First Author  Qiu C Year  2021
Journal  Sci Transl Med Volume  13
Issue  596 PubMed ID  34078745
Mgi Jnum  J:308507 Mgi Id  MGI:6728688
Doi  10.1126/scitranslmed.aaz7615 Citation  Qiu C, et al. (2021) Cis P-tau underlies vascular contribution to cognitive impairment and dementia and can be effectively targeted by immunotherapy in mice. Sci Transl Med 13(596)

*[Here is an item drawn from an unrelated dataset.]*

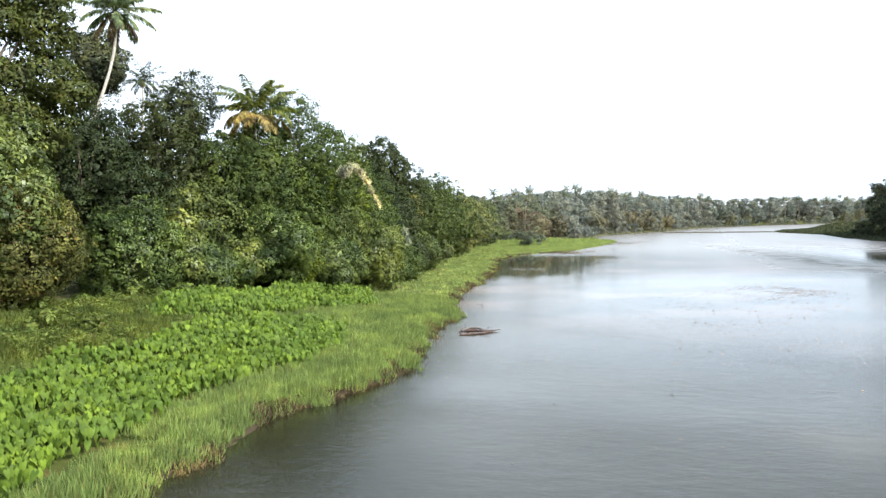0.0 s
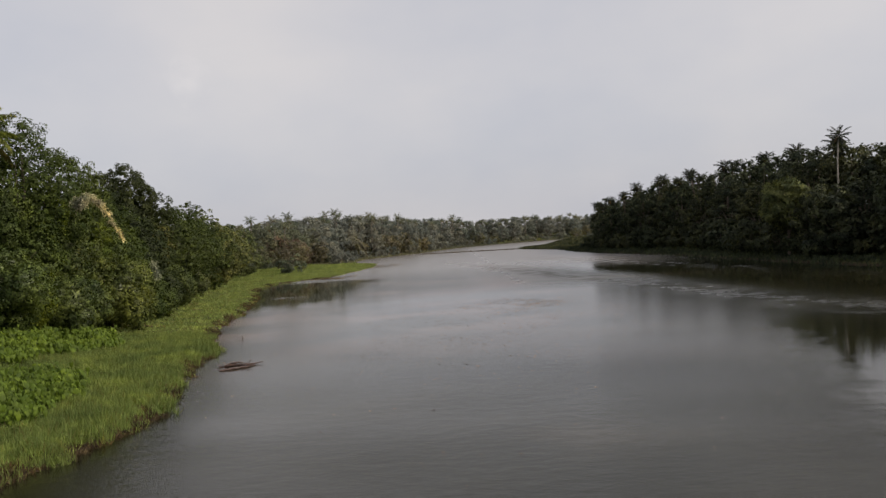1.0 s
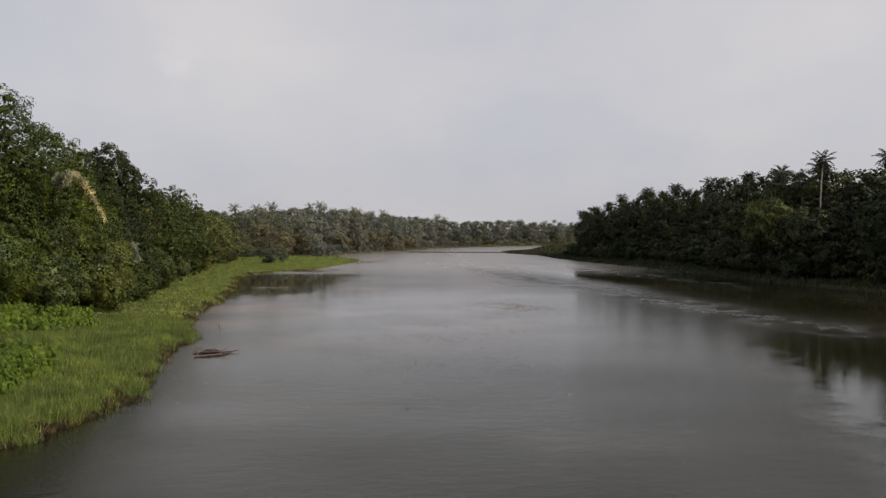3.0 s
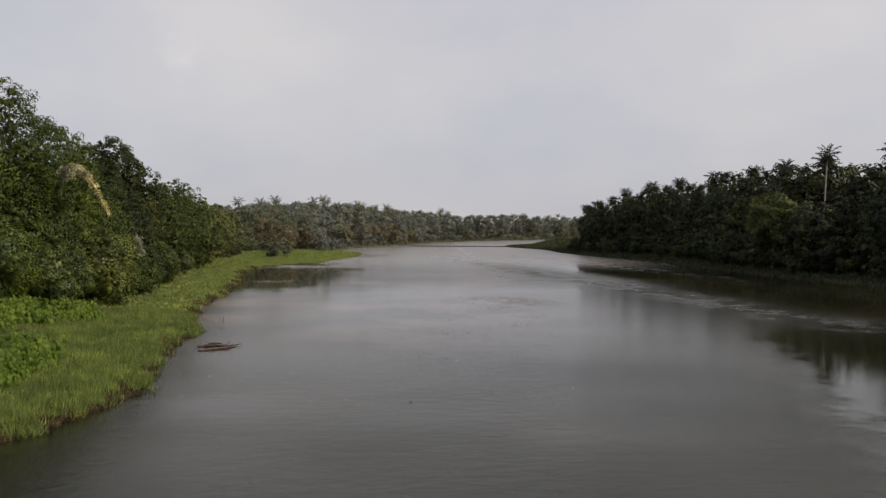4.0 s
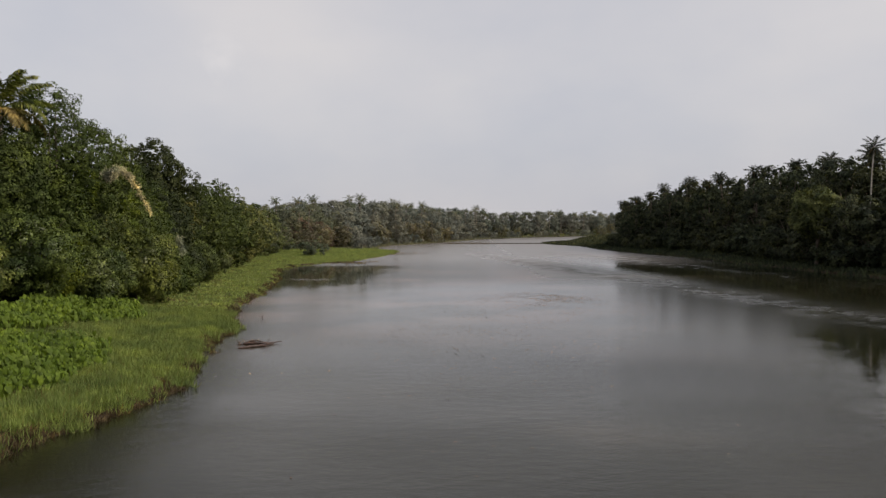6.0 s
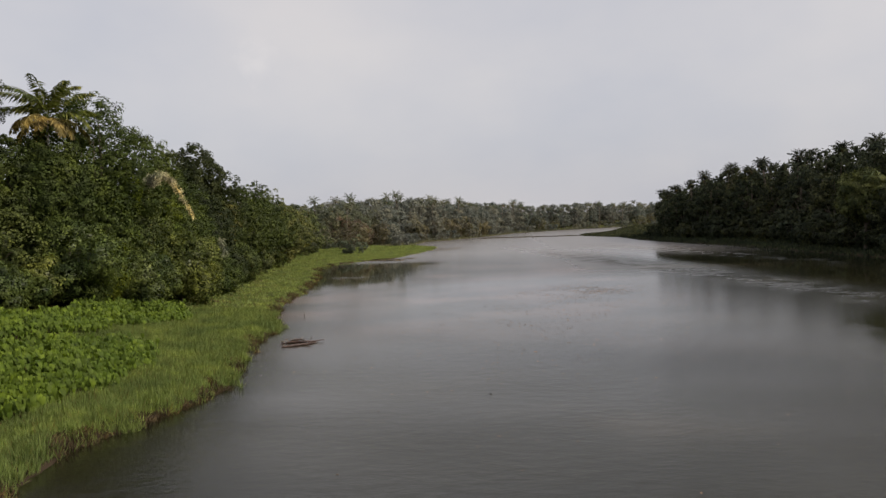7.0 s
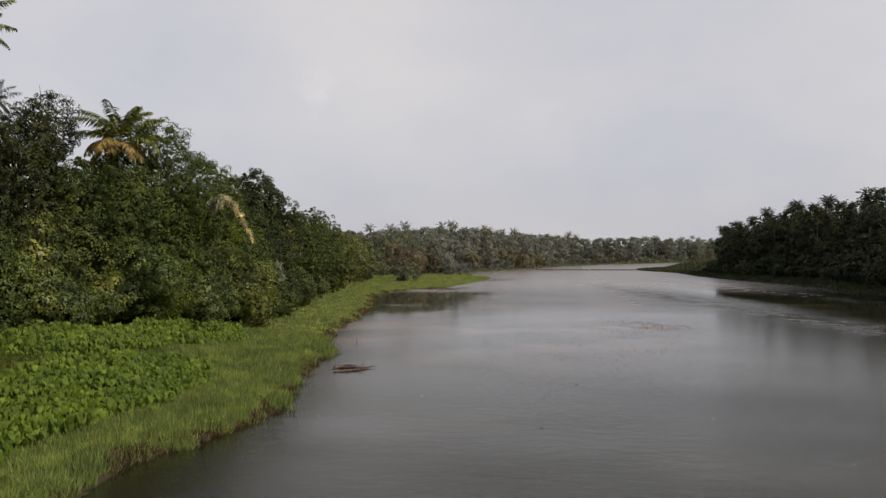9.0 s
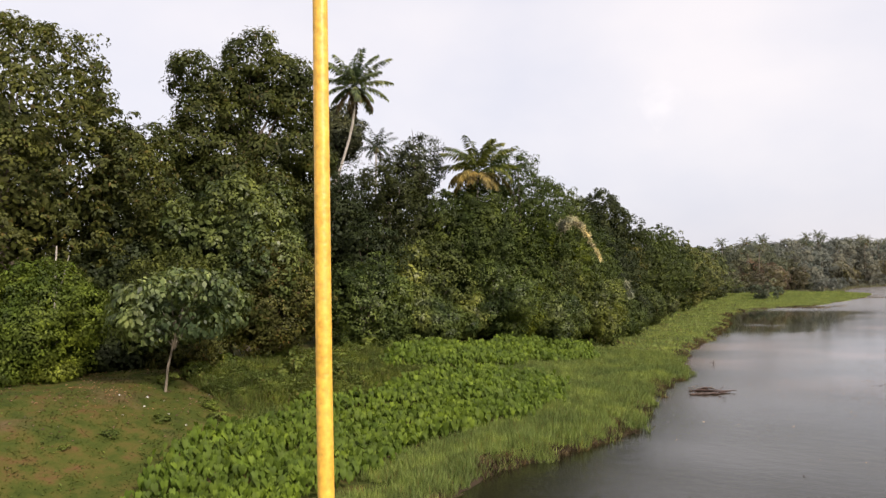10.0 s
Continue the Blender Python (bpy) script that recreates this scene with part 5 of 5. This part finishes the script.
stand(broadleaf("dry_bush", "small round brown dry bush in the grass", 83, 2.0, 0.1, 1.5, 1.5, 9, 160, 0.26, M_ROOT, 0.9, 0.42, reach=0.25, trunk=0.04), -43.0, 119.4)
stand(palm("young_palm", "young stemless palm with pale arching fronds", 84, (0.1, 0, 1.0), 0.12, 13, 4.2, 20, 0, False, nuts=False, green_mat=M_PALMPALE), -66.5, 262.0, 0, 1.3)
stand(palm("young_palm", "young stemless palm at the thicket's edge", 85, (0.1, 0, 0.8), 0.1, 12, 2.4, 20, 0, False, nuts=False), -37.0, 94.6)
stand(palm("slender_palm", "slender young palm poking above the riverside trees", 77, (0.2, 0.1, 15.9), 0.1, 12, 1.3, 16, 0, False, nuts=False, green_mat=M_PALMDARK), -54.3, 159.0)

dead = tagged(new("bare_tree"), "thin bare pale tree trunk among bushes", "tree")
child("trunk", mesh_of("trunk", *tube([(0, 0, -0.5), (0.1, 0, 3.4), (-0.05, 0.1, 5.8), (0.15, 0.1, 7.8)], [0.14, 0.12, 0.09, 0.04], 8), M_PALMBARK, True), dead)
child("branch", mesh_of("branch", *tube([(0.0, 0.05, 4.6), (0.5, 0.3, 5.9), (0.8, 0.5, 7.2)], [0.06, 0.04, 0.02], 6), M_PALMBARK, True), dead)
stand(dead, -44.6, 22.4)
twig = tagged(new("bare_stick"), "thin bare stick rising from a treetop", "stick")
child("stem", mesh_of("stem", *tube([(0, 0, 0), (0.05, 0, 1.0), (-0.12, 0, 2.1)], [0.05, 0.04, 0.015], 6), M_BARK, True), twig)
twig.matrix_basis = pose(-49.6, 64.4, 23.6)

# fallen leaves and litter on the lawn
p = np.stack([rng.uniform(-43, -31, 5200), rng.uniform(12, 28, 5200), np.zeros(5200)], 1)
back = smooth_step((-p[:, 0] * 0.8 + (p[:, 1] - 18) * 0.35 - 26.5) / 3.5)
p = p[(rng.random(len(p)) < 0.05 + 0.25 * back) & ~in_taro(p[:, 0], p[:, 1]) & (wobble(p[:, 0], p[:, 1], 2.0, 1.2) > -0.4)]
p[:, 2] = ground_z(p[:, 0], p[:, 1]) + 0.03
tagged(new("fallen_leaves", mesh_of("fallen_leaves", *blades(p, rng.normal(0, 1, p.shape) * [1, 1, 0.15], rng.normal(0, 0.3, p.shape) + [0, 0, 1], 0.16, 0.09), M_LEAVES)), "brown fallen leaves scattered on the lawn", "leaves", kind="stuff")
scrap = None
for k, (x, y) in enumerate([(-35.6, 22.6), (-35.3, 22.8), (-34.8, 23.0), (-34.5, 21.7), (-33.4, 16.8), (-34.8, 25.8), (-33.2, 22.2), (-32.1, 22.4), (-37.1, 23.0), (-34.0, 24.6), (-35.9, 21.2), (-33.8, 20.1)]):
    m = Matrix.LocRotScale((x, y, ground_at(x, y) + 0.12), Euler((0.25 * (k % 3), 0.2, k * 1.9)), Vector((1, 1, 1)) * (0.4 + 0.15 * (k % 4)))
    if scrap is None:
        bm = bmesh.new()
        bmesh.ops.create_grid(bm, x_segments=4, y_segments=3, size=0.13)
        for v in bm.verts:
            v.co.z = 0.05 * math.sin(v.co.x * 40) + 0.04 * math.cos(v.co.y * 33)
        bmesh.ops.solidify(bm, geom=bm.faces[:], thickness=0.01)
        me = bpy.data.meshes.new("litter_scrap")
        bm.to_mesh(me)
        bm.free()
        me.materials.append(M_LITTER)
        scrap = tagged(new("litter_scrap", me), "crumpled pale scrap of litter on the lawn", "litter", "litter on the lawn")
        scrap.matrix_basis = m
    else:
        copy_thing(scrap, m)
# a small pale hut far off on the bank
hut = tagged(new("hut"), "small whitewashed hut with a sloping roof, far on the bank", "hut")
bm = bmesh.new()
bmesh.ops.create_cube(bm, size=1.0, matrix=Matrix.Translation((0, 0, 1.2)) @ Matrix.Diagonal((4.0, 3.0, 2.4, 1)))
part("wall", bm, M_LITTER, hut)
bm = bmesh.new()
vs = [bm.verts.new(v) for v in ((-2.4, -1.9, 2.3), (2.4, -1.9, 2.3), (2.4, 1.9, 2.3), (-2.4, 1.9, 2.3), (-2.4, 0, 3.4), (2.4, 0, 3.4))]
for f in ((0, 1, 5, 4), (2, 3, 4, 5), (0, 4, 3), (1, 2, 5), (0, 3, 2, 1)):
    bm.faces.new([vs[k] for k in f])
part("roof", bm, M_CONCRETE, hut)
bm = bmesh.new()
bmesh.ops.create_cube(bm, size=1.0, matrix=Matrix.Translation((0.6, -1.51, 0.95)) @ Matrix.Diagonal((0.8, 0.06, 1.9, 1)))
part("door", bm, M_BARK, hut)
hut.matrix_basis = pose(-26.5, 389.5, ground_at(-26.5, 389.5), 0, 0, 30)

# ---- the bridge under the camera and its yellow post ----
bm = bmesh.new()
bmesh.ops.create_cube(bm, size=1.0, matrix=Matrix.Translation((0, -2.6, 7.0)) @ Matrix.Diagonal((150, 7.6, 0.7, 1)))
bmesh.ops.bevel(bm, geom=bm.edges[:], offset=0.03, segments=2, affect="EDGES")
bridge = tagged(new("bridge"), "grey concrete bridge deck over the river", "bridge", kind="structure")
part("deck", bm, M_CONCRETE, bridge)
bm = bmesh.new()
bmesh.ops.create_cube(bm, size=1.0, matrix=Matrix.Translation((0, 1.05, 7.45)) @ Matrix.Diagonal((150, 0.28, 0.26, 1)))
bmesh.ops.bevel(bm, geom=bm.edges[:], offset=0.02, segments=2, affect="EDGES")
part("kerb", bm, M_CONCRETE, bridge)
for bx in (-45, -12, 25, 60):
    bm = bmesh.new()
    bmesh.ops.create_cone(bm, cap_ends=True, segments=20, radius1=0.8, radius2=0.8, depth=10, matrix=Matrix.Translation((bx, -2.6, 1.7)))
    part("pier", bm, M_CONCRETE, bridge)

post = tagged(new("yellow_post"), "slim weathered yellow-painted steel post on the bridge kerb", "post")
child("pole", mesh_of("pole", *tube([(0, 0, 0), (0.004, 0, 1.2), (0.0, 0.0, 2.4), (-0.004, 0, 4.2)], [0.0185, 0.0180, 0.0172, 0.0165], 20), M_YELLOW, True), post)
bm = bmesh.new()
bmesh.ops.create_cone(bm, cap_ends=True, segments=20, radius1=0.06, radius2=0.055, depth=0.02, matrix=Matrix.Translation((0, 0, 0.01)))
part("base_plate", bm, M_YELLOW, post)
post.matrix_basis = Matrix.Translation((-1.508 + 0.043 * 1.42, 1.073 - 0.0616 * 1.42, 7.58)) @ Vector((-0.043, 0.0616, 1)).to_track_quat("Z", "Y").to_matrix().to_4x4()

abstractText  Compelling evidence supports vascular contributions to cognitive impairment and dementia (VCID) including Alzheimer's disease (AD), but the underlying pathogenic mechanisms and treatments are not fully understood. Cis P-tau is an early driver of neurodegeneration resulting from traumatic brain injury, but its role in VCID remains unclear. Here, we found robust cis P-tau despite no tau tangles in patients with VCID and in mice modeling key aspects of clinical VCID, likely because of the inhibition of its isomerase Pin1 by DAPK1. Elimination of cis P-tau in VCID mice using cis-targeted immunotherapy, brain-specific Pin1 overexpression, or DAPK1 knockout effectively rescues VCID-like neurodegeneration and cognitive impairment in executive function. Cis mAb also prevents and ameliorates progression of AD-like neurodegeneration and memory loss in mice. Furthermore, single-cell RNA sequencing revealed that young VCID mice display diverse cortical cell type-specific transcriptomic changes resembling old patients with AD, and the vast majority of these global changes were recovered by cis-targeted immunotherapy. Moreover, purified soluble cis P-tau was sufficient to induce progressive neurodegeneration and brain dysfunction by causing axonopathy and conserved transcriptomic signature found in VCID mice and patients with AD with early pathology. Thus, cis P-tau might play a major role in mediating VCID and AD, and antibody targeting it may be useful for early diagnosis, prevention, and treatment of cognitive impairment and dementia after neurovascular insults and in AD.